- **THE PROBLEM**: Copy all the data exactly, except the pictures.

>>>

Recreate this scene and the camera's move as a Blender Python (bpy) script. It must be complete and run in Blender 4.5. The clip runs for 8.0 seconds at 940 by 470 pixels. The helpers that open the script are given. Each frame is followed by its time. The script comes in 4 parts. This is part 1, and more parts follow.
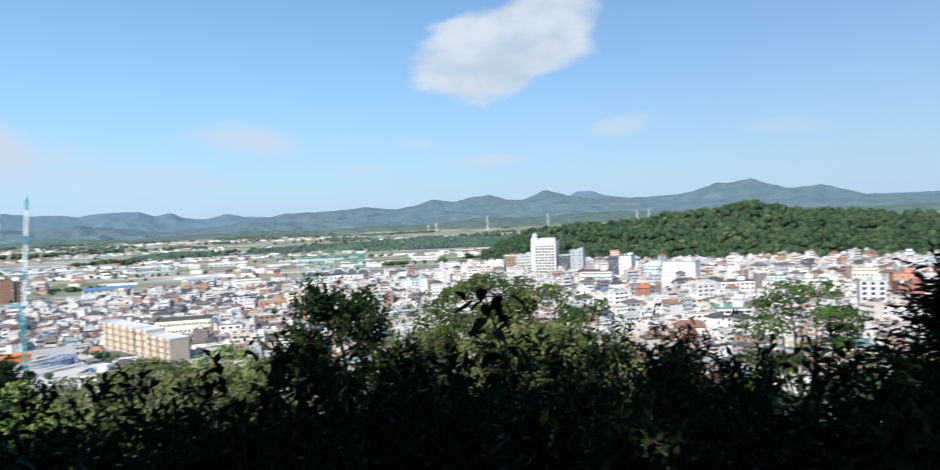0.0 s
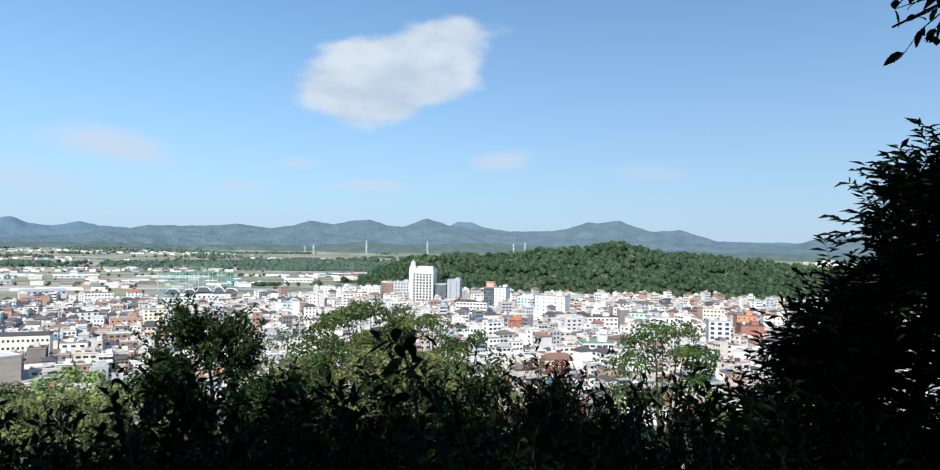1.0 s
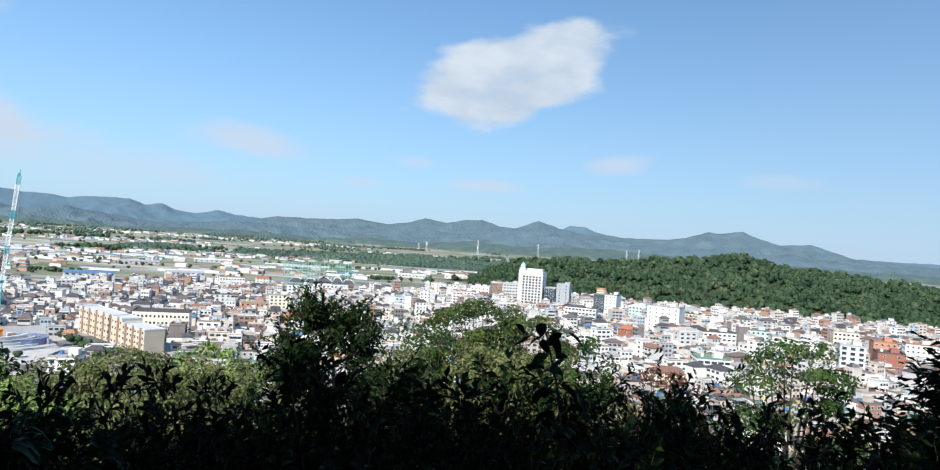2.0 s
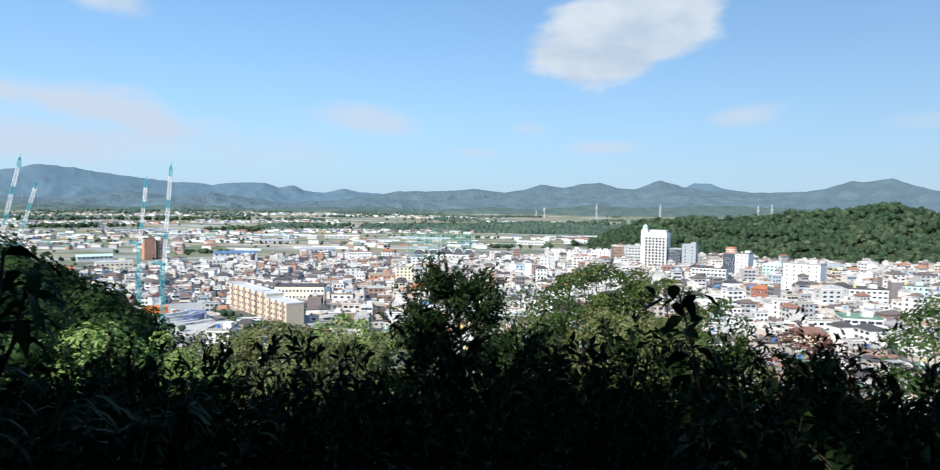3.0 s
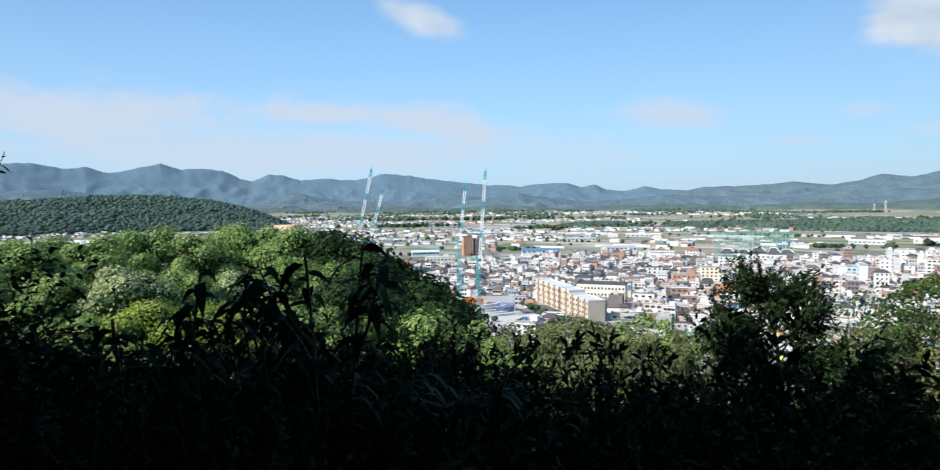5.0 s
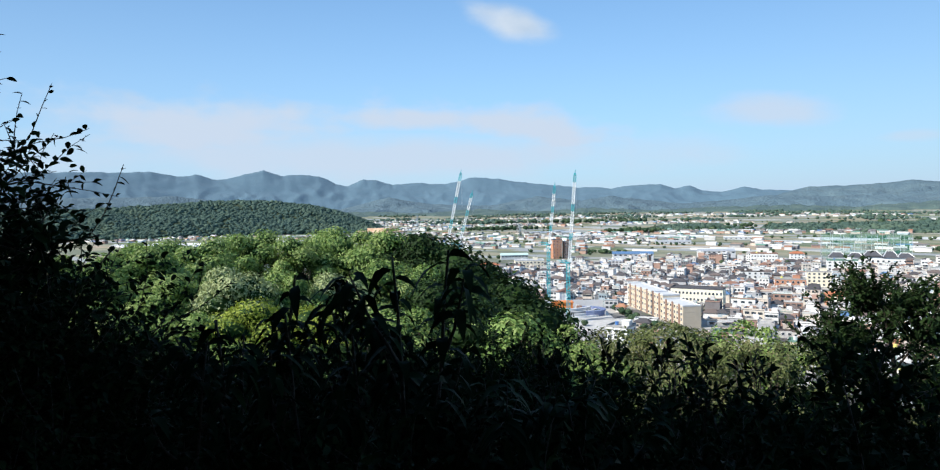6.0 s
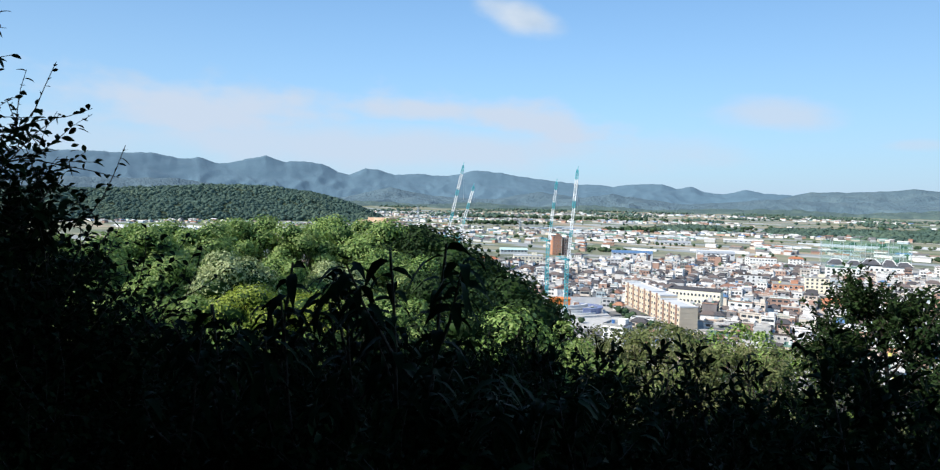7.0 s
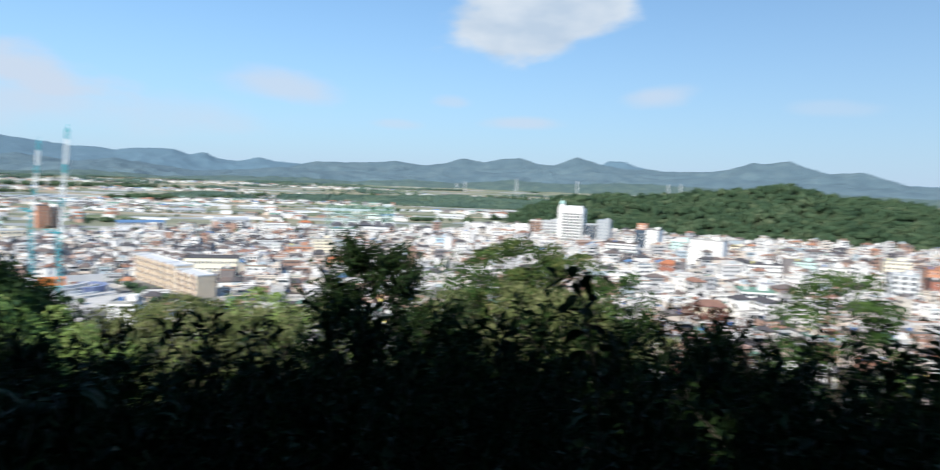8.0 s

<<<

- **COMPLETE RESPONSE**:
Recreate this scene and the camera's move as a Blender Python (bpy) script. It must be complete and run in Blender 4.5. The clip runs for 8.0 seconds at 940 by 470 pixels. The helpers that open the script are given. Each frame is followed by its time. The script comes in 4 parts. This is part 1, and more parts follow.
0.0 s
1.0 s
2.0 s
3.0 s
5.0 s
6.0 s
7.0 s
8.0 s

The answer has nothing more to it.